India adamant on Indus Waters, may push for Teesta deal
India will continue using its share of the Indus waters, and will not change its plans of constructing the Miyar dam in J&K. However, Pakistan insists on World Bank intervention. Meanwhile, the government is also attempting to conclude the Teesta water sharing agreement with Bangladesh soon. However, the West Bengal government and Mamata Banerjee expressed concern over the modalities of the deal.

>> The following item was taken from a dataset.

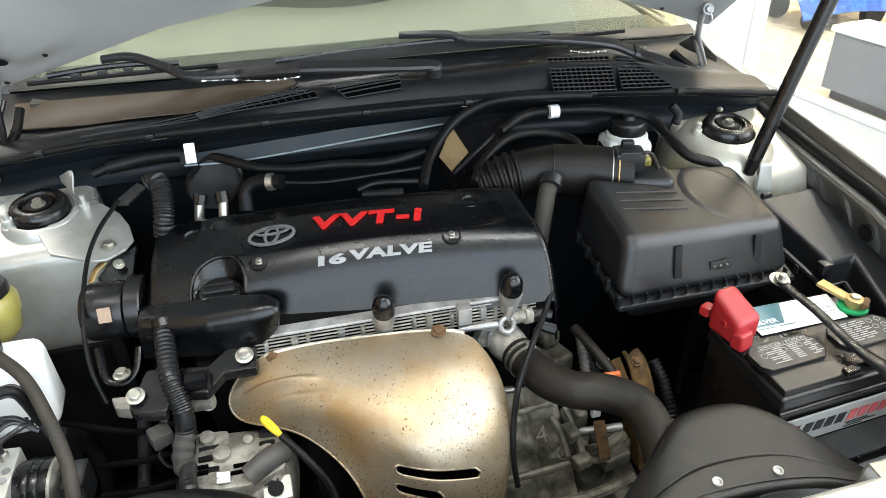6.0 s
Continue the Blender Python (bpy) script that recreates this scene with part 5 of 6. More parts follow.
add("bearing_strap", tube([(-0.535, 0.077, 0.800), (-0.520, 0.024, 0.785), (-0.495, 0.009, 0.785), (-0.477, 0.019, 0.795), (-0.472, 0.045, 0.815)], 0.006, 10, 6, flat=0.5), GLOSSBLACK, mount)
damper = thing("mount_damper", (-0.51, 0.125, 0.8), "black cylindrical engine damper with a paper sticker", "damper")
dc = Vector((-0.518, 0.128, 0.830))
add("drum", lathe([(0.02, -0.034), (0.042, -0.03), (0.045, -0.02), (0.045, 0.02), (0.042, 0.03), (0.02, 0.034)], dc, (1, -0.12, 0), 32), GLOSSBLACK, damper)
add("band", lathe([(0.047, -0.012), (0.049, -0.01), (0.049, 0.01), (0.047, 0.012)], dc + Vector((0.045, 0, 0)), (1, -0.12, 0), 32), GLOSSBLACK, damper)
add("sticker", block(dc + Vector((0.004, -0.0435, 0.022)), (0.018, 0.003, 0.022), Matrix.Rotation(radians(-26), 3, "X"), 0), mat("brown_paper", (0.34, 0.24, 0.17), 0.6, var=0.2, scale=90), damper, "small worn paper sticker")

loom = thing("wiring_loom", (-0.416, -0.026, 0.750), "black corrugated wiring loom with cloth tape", "wiring")
add("conduit", tube([(-0.433, 0.054, 0.838), (-0.430, 0.025, 0.830), (-0.424, -0.027, 0.808), (-0.412, -0.061, 0.775), (-0.413, -0.073, 0.742)], 0.0125, 12, ribs=0.002, pitch=0.007), PLASTIC, loom)
add("tape", tube([(-0.412, -0.071, 0.745), (-0.418, -0.081, 0.733), (-0.422, -0.096, 0.713), (-0.413, -0.110, 0.690)], 0.0135, 12, ribs=0.0016, pitch=0.014), CLOTH, loom, "grey cloth tape wrap")
add("plug", block((-0.450, -0.059, 0.735), (0.03, 0.03, 0.022), Matrix.Rotation(radians(25), 3, "Z"), 0.005), CLOTH, loom, "grey plastic plug")
add("plug_wire", tube([(-0.446, -0.044, 0.745), (-0.437, -0.030, 0.755), (-0.428, -0.023, 0.760)], 0.006, 8), CLOTH, loom)
add("conduit", tube([(-0.417, -0.098, 0.705), (-0.406, -0.165, 0.738), (-0.397, -0.19, 0.716), (-0.384, -0.205, 0.684), (-0.379, -0.21, 0.653)], 0.010, 12, ribs=0.0016, pitch=0.007), PLASTIC, loom)
add("tape_band", tube([(-0.410, -0.063, 0.778), (-0.410, -0.072, 0.757)], 0.0138, 12, 2, flat=0.98), GLOSSBLACK, loom)
add("sleeve_mouth", tube([(-0.431, 0.057, 0.845), (-0.430, 0.047, 0.838)], 0.018, 14, 2), COVER, loom)
for pts in (((-0.421, -0.112, 0.710), (-0.433, -0.113, 0.690), (-0.432, -0.123, 0.670)), ((-0.446, -0.067, 0.730), (-0.454, -0.077, 0.715), (-0.441, -0.091, 0.705), (-0.424, -0.089, 0.710))):
    add("wire", tube(pts, 0.0028, 8), RUBBER, loom, "loose thin wire")

# ---- air cleaner ----
air = thing("air_cleaner", (0.39, 0.04, 0.65), "black plastic air cleaner box with ribbed lid", "air cleaner")
LID_TOP = [(0.238, -0.050, 0.932), (0.540, 0.002, 0.893), (0.530, 0.146, 0.928), (0.372, 0.134, 0.950), (0.352, 0.088, 0.944), (0.226, 0.088, 0.974)]
LID_LOW = [(0.224, -0.071, 0.838), (0.547, -0.035, 0.812), (0.553, 0.128, 0.850), (0.385, 0.130, 0.860), (0.358, 0.092, 0.862), (0.216, 0.092, 0.874)]
b = bmesh.new()
tv, lv = [b.verts.new(q) for q in LID_TOP], [b.verts.new(q) for q in LID_LOW]
for ring in ((tv[0], tv[1], tv[2], tv[3], tv[4]), (tv[0], tv[4], tv[5])):
    b.faces.new(ring)
b.faces.new(lv[::-1])
for i in range(6):
    j = (i + 1) % 6
    b.faces.new((tv[j], tv[i], lv[i], lv[j]))
bmesh.ops.recalc_face_normals(b, faces=b.faces)
bev(b, 0.021, 6, 24)
lid = add("lid", b, PLASTIC, air)


def lid_z(x, y):
    a = Vector(LID_TOP[0]).lerp(Vector(LID_TOP[1]), (x - 0.238) / 0.302)
    c = Vector((0.226, 0.118, 0.980)).lerp(Vector(LID_TOP[2]), (x - 0.226) / 0.304)
    return a.z + (c.z - a.z) * (y - a.y) / (c.y - a.y)


def disc(u, v):
    r, t = 0.066 * v, 2 * math.pi * u
    x, y = 0.452 + r * math.cos(t), 0.062 + r * math.sin(t) * 1.02
    return (x, y, lid_z(x, y) - 0.0024 + 0.0052 * (1 - max(0.0, (v - 0.82) / 0.18) ** 2) - 0.004 * (1 - v) ** 0.5)


add("round_boss", sheet(disc, 48, 10, 0.0005), PLASTIC, lid, "shallow round boss on the lid")
for p, q in (((0.262, 0.052), (0.374, 0.060)), ((0.260, 0.034), (0.374, 0.042)), ((0.258, 0.016), (0.374, 0.022))):
    add("rib", tube([(p[0], p[1], lid_z(*p) - 0.0006), ((p[0] + q[0]) / 2, (p[1] + q[1]) / 2, lid_z((p[0] + q[0]) / 2, (p[1] + q[1]) / 2) - 0.0004), (q[0], q[1], lid_z(*q) - 0.0006)], 0.0019, 8, 4), PLASTIC, lid)
add("flange", hexa([(0.220, -0.077, 0.824), (0.553, -0.041, 0.796), (0.556, 0.132, 0.838), (0.219, 0.092, 0.863)], [(0.220, -0.077, 0.833), (0.553, -0.041, 0.805), (0.556, 0.132, 0.847), (0.219, 0.092, 0.872)], 0.003), PLASTIC, air)
add("case", hexa([(0.29, 0.0, 0.74), (0.49, 0.015, 0.73), (0.49, 0.12, 0.74), (0.29, 0.09, 0.75)], [(0.220, -0.072, 0.828), (0.548, -0.036, 0.800), (0.552, 0.128, 0.842), (0.218, 0.088, 0.868)], 0.02, 3), RUBBER, air, "black lower case")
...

The Indus Waters Treaty, brokered by World Bank, was signed by the then-Indian Prime Minister Jawaharlal Nehru and Pakistani President Ayub Khan on 19 September 1960. It administers how Indus river and its tributaries would be utilized. India governs Beas, Ravi, and Sutlej; Pakistan governs Indus, Chenab, and Jhelum. However, India is allowed to use 20% of Indus water for irrigation, power-generation, and transportation.
Permanent Indus Commission (PIC), a bilateral commission, implements, manages and solves the disputes arising over water sharing. It is mandatory for the PIC to meet alternately in India and Pakistan at least once in a fiscal year.
The 113th Meeting of the Permanent Indus Commission has begun on 20th March in Islamabad. A ten-member Indian delegation led by India's Indus Water Commissioner PK Saxena and comprising External Affairs Ministry officials and technical experts would take part in the two-day meeting. Design aspects of India's Pakal Dul, Lower Kalnai, and Miyar hydroelectric plants and other water-related issues are expected to be discussed.
The PIC meeting is being held after a gap of two years; the last one took place in May'15 in New Delhi. Following the deadly Uri attack by Pakistan-based outfits, India suspended talks on the Indus Waters Treaty, nearly six months ago.
Pakistan had raised concerns over the designs of 240 MW Uri-II and 44 MW Chutak hydroelectric projects, constructed in Baramulla and Kargil districts of Jammu and Kashmir respectively. It said these projects will deprive Pakistan of its water share under the treaty. However, Pakistan withdrew its objections after India provided details of these projects at a meeting held in May 2010.
Pakistan has been flagging concerns over the designs of five Indian hydroelectric projects: 1000 MW Pakal Dul, 850 MW Ratle, 330 MW Kishanganga, 120 MW Miyar, and 48 MW Lower Kalnai. The projects are being built or planned in the Indus river basin. Contending the projects violate the treaty, Pakistan approached the World Bank in Aug'16 to raise issues over Kishanganga and Ratle projects.
Pakistan said the designs of Pakal Dul, Miyar, and Lower Kalnai projects on Chenab's tributaries, which are expected to be discussed at the meeting, are not in line with the treaty. Pakal Dul and Kalnai projects are being constructed in J&K at a cost of Rs. 7,464cr and Rs. 396cr, respectively. The estimated cost of Miyar project in Himachal Pradesh is Rs. 1,125cr.
India and Pakistani officials will meet in Washington during April 11-13 to discuss the Kishanganga and Ratle hydropower projects. Pakistani Water Minister Khawaja Asif said the talks had been brokered with the help of US and World Bank. However, he didn't comment on whether it could imply resumption of bilateral dialogue, which has remained suspended since a series of 2016 terror attacks.
After Pakistan announced a meet with Indian officials in April on the Indus Waters Treaty, sources in New Delhi said it is unlikely in the present bilateral environment. They also denied having received any intimation from the World Bank regarding a meet. Sources also denied Pakistani media reports of India agreeing to halt the Miyar hydroelectric project in Jammu and Kashmir.